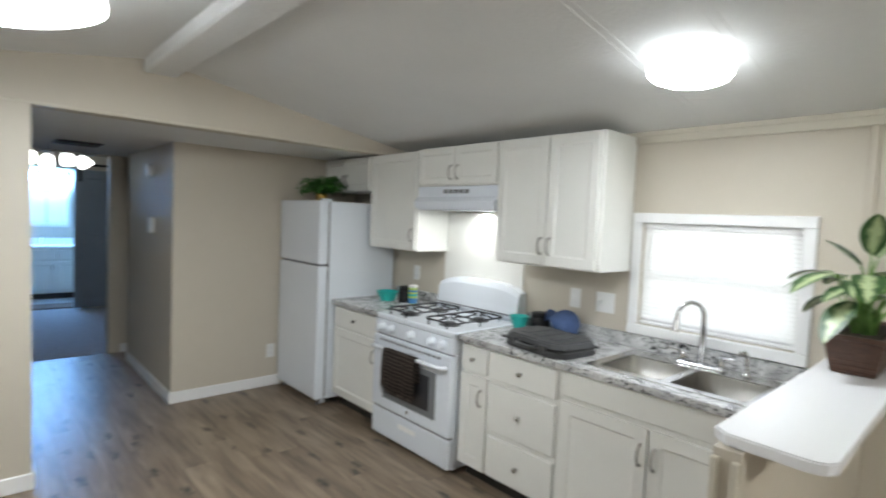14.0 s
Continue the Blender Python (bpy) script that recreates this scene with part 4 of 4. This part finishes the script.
# ---- plants ----
def ficus():
    rnd = random.Random(4)
    bx, by = 3.735, 2.385
    t = thing("ficus_tree", bx, by, 0, "tall green ficus tree in a woven brown basket", "potted tree")
    part("basket", lathe(bmesh.new(), [(0.135, 0.0), (0.143, 0.01), (0.158, 0.14), (0.172, 0.285), (0.180, 0.292), (0.180, 0.306), (0.166, 0.308), (0.158, 0.262), (0.02, 0.255)], bx, by, 0.0, 36), WICKER, t, "woven brown wicker basket", True)
    for k in range(10):
        part("weave_band", lathe(bmesh.new(), [(0.1425 + k * 0.0029, 0.012 + k * 0.026), (0.1475 + k * 0.0029, 0.022 + k * 0.026), (0.145 + k * 0.0029, 0.034 + k * 0.026)], bx, by, 0.0, 36), WICKER, t, "", True)
    part("soil", lathe(bmesh.new(), [(0.156, 0.0), (0.12, 0.01), (0.03, 0.018)], bx, by, 0.26, 24), SOIL, t)
    trunks = [[(-0.02, 0.03, 0.26), (-0.03, 0.06, 0.5), (0.0, 0.03, 0.8), (0.03, 0.0, 1.1), (0.03, -0.04, 1.5)],
              [(0.02, -0.02, 0.26), (0.03, -0.03, 0.5), (0.04, -0.05, 0.8), (0.05, -0.06, 1.15), (0.06, -0.15, 1.55)]]
    for tr, r in zip(trunks, (0.021, 0.026)):
        part("trunk", tube(bmesh.new(), [(bx + a, by + b, c) for a, b, c in tr], r, 0.012, 10), BARK, t, "", True)
    crown, twigs = bmesh.new(), bmesh.new()
    # leafy sprays: reach towards the room, height, spread
    for dy, z, sp in ((0.46, 1.50, 0.09), (0.38, 1.36, 0.10), (0.28, 1.56, 0.12), (0.12, 1.60, 0.13), (0.14, 1.45, 0.14), (0.0, 1.52, 0.14),
                      (0.22, 1.40, 0.12), (0.02, 1.36, 0.13), (-0.12, 1.50, 0.12), (0.20, 1.16, 0.11), (0.27, 1.03, 0.08), (0.06, 1.20, 0.13),
                      (0.10, 1.05, 0.11), (-0.05, 1.12, 0.10), (-0.15, 1.28, 0.10), (0.10, 0.80, 0.09), (-0.06, 0.74, 0.10), (-0.16, 0.92, 0.10),
                      (0.0, 1.82, 0.08), (-0.06, 1.72, 0.08), (0.06, 1.74, 0.06), (-0.18, 1.08, 0.09)):
        dy, z = dy * 1.22 + 0.02, z + (0.07 if z > 1.25 else 0.02)
        for side in (-1, 0, 1):
            if sp < 0.09 and side == 1:
                continue
            end = Vector((bx + side * rnd.uniform(0.08, 0.24) * (0.5 if z < 0.9 or z > 1.65 else 1.0), by + dy + rnd.uniform(-0.05, 0.05), z + rnd.uniform(-0.06, 0.06)))
            end.x, end.y = min(end.x, 3.90), max(end.y, 2.20)
            root = Vector((bx + 0.03, by - 0.03, max(0.55, z - rnd.uniform(0.10, 0.30))))
            mid = (root + end) / 2 + Vector((0, 0, 0.07))
            tube(twigs, [root, mid, end], 0.006, 0.002, 5)
            d = (end - root).normalized()
            for i in range(20):
                p = end + Vector((rnd.uniform(-1, 1), rnd.uniform(-1, 1), rnd.uniform(-0.8, 0.6))) * sp if rnd.random() < 0.72 else mid.lerp(end, rnd.uniform(0.2, 1.0))
                w = Vector((d.x * 0.6 + rnd.uniform(-1, 1), d.y * 0.6 + rnd.uniform(-1, 1), rnd.uniform(-1.0, 0.25))).normalized()
                ln = rnd.uniform(0.06, 0.085)
                q = p + w * ln * 1.1
                if max(p.x, q.x) > 3.96 or min(p.y, q.y) < 2.13:
                    continue
                tube(twigs, [p, (p + end) / 2 + Vector((0, 0, 0.012)), end], 0.0014, 0.0012, 3)
                leaf(crown, p, w, (rnd.uniform(-0.4, 0.4), rnd.uniform(-0.4, 0.4), 1), ln, ln * 0.66, 0.25, 0.2)
    part("branch_spray", twigs, BARK, t, "", True)["kind"] = "stuff"
    bare("crown", crown, LEAF, t, "dark green pointed ficus leaves")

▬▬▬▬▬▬

▸ Required task
Take the listing above and restate it word for word, without its pictures.

▸ Result
14.0 s
Continue the Blender Python (bpy) script that recreates this scene with part 4 of 4. This part finishes the script.
# ---- plants ----
def ficus():
    rnd = random.Random(4)
    bx, by = 3.735, 2.385
    t = thing("ficus_tree", bx, by, 0, "tall green ficus tree in a woven brown basket", "potted tree")
    part("basket", lathe(bmesh.new(), [(0.135, 0.0), (0.143, 0.01), (0.158, 0.14), (0.172, 0.285), (0.180, 0.292), (0.180, 0.306), (0.166, 0.308), (0.158, 0.262), (0.02, 0.255)], bx, by, 0.0, 36), WICKER, t, "woven brown wicker basket", True)
    for k in range(10):
        part("weave_band", lathe(bmesh.new(), [(0.1425 + k * 0.0029, 0.012 + k * 0.026), (0.1475 + k * 0.0029, 0.022 + k * 0.026), (0.145 + k * 0.0029, 0.034 + k * 0.026)], bx, by, 0.0, 36), WICKER, t, "", True)
    part("soil", lathe(bmesh.new(), [(0.156, 0.0), (0.12, 0.01), (0.03, 0.018)], bx, by, 0.26, 24), SOIL, t)
    trunks = [[(-0.02, 0.03, 0.26), (-0.03, 0.06, 0.5), (0.0, 0.03, 0.8), (0.03, 0.0, 1.1), (0.03, -0.04, 1.5)],
              [(0.02, -0.02, 0.26), (0.03, -0.03, 0.5), (0.04, -0.05, 0.8), (0.05, -0.06, 1.15), (0.06, -0.15, 1.55)]]
    for tr, r in zip(trunks, (0.021, 0.026)):
        part("trunk", tube(bmesh.new(), [(bx + a, by + b, c) for a, b, c in tr], r, 0.012, 10), BARK, t, "", True)
    crown, twigs = bmesh.new(), bmesh.new()
    # leafy sprays: reach towards the room, height, spread
    for dy, z, sp in ((0.46, 1.50, 0.09), (0.38, 1.36, 0.10), (0.28, 1.56, 0.12), (0.12, 1.60, 0.13), (0.14, 1.45, 0.14), (0.0, 1.52, 0.14),
                      (0.22, 1.40, 0.12), (0.02, 1.36, 0.13), (-0.12, 1.50, 0.12), (0.20, 1.16, 0.11), (0.27, 1.03, 0.08), (0.06, 1.20, 0.13),
                      (0.10, 1.05, 0.11), (-0.05, 1.12, 0.10), (-0.15, 1.28, 0.10), (0.10, 0.80, 0.09), (-0.06, 0.74, 0.10), (-0.16, 0.92, 0.10),
                      (0.0, 1.82, 0.08), (-0.06, 1.72, 0.08), (0.06, 1.74, 0.06), (-0.18, 1.08, 0.09)):
        dy, z = dy * 1.22 + 0.02, z + (0.07 if z > 1.25 else 0.02)
        for side in (-1, 0, 1):
            if sp < 0.09 and side == 1:
                continue
            end = Vector((bx + side * rnd.uniform(0.08, 0.24) * (0.5 if z < 0.9 or z > 1.65 else 1.0), by + dy + rnd.uniform(-0.05, 0.05), z + rnd.uniform(-0.06, 0.06)))
            end.x, end.y = min(end.x, 3.90), max(end.y, 2.20)
            root = Vector((bx + 0.03, by - 0.03, max(0.55, z - rnd.uniform(0.10, 0.30))))
            mid = (root + end) / 2 + Vector((0, 0, 0.07))
            tube(twigs, [root, mid, end], 0.006, 0.002, 5)
            d = (end - root).normalized()
            for i in range(20):
                p = end + Vector((rnd.uniform(-1, 1), rnd.uniform(-1, 1), rnd.uniform(-0.8, 0.6))) * sp if rnd.random() < 0.72 else mid.lerp(end, rnd.uniform(0.2, 1.0))
                w = Vector((d.x * 0.6 + rnd.uniform(-1, 1), d.y * 0.6 + rnd.uniform(-1, 1), rnd.uniform(-1.0, 0.25))).normalized()
                ln = rnd.uniform(0.06, 0.085)
                q = p + w * ln * 1.1
                if max(p.x, q.x) > 3.96 or min(p.y, q.y) < 2.13:
                    continue
                tube(twigs, [p, (p + end) / 2 + Vector((0, 0, 0.012)), end], 0.0014, 0.0012, 3)
                leaf(crown, p, w, (rnd.uniform(-0.4, 0.4), rnd.uniform(-0.4, 0.4), 1), ln, ln * 0.66, 0.25, 0.2)
    part("branch_spray", twigs, BARK, t, "", True)["kind"] = "stuff"
    bare("crown", crown, LEAF, t, "dark green pointed ficus leaves")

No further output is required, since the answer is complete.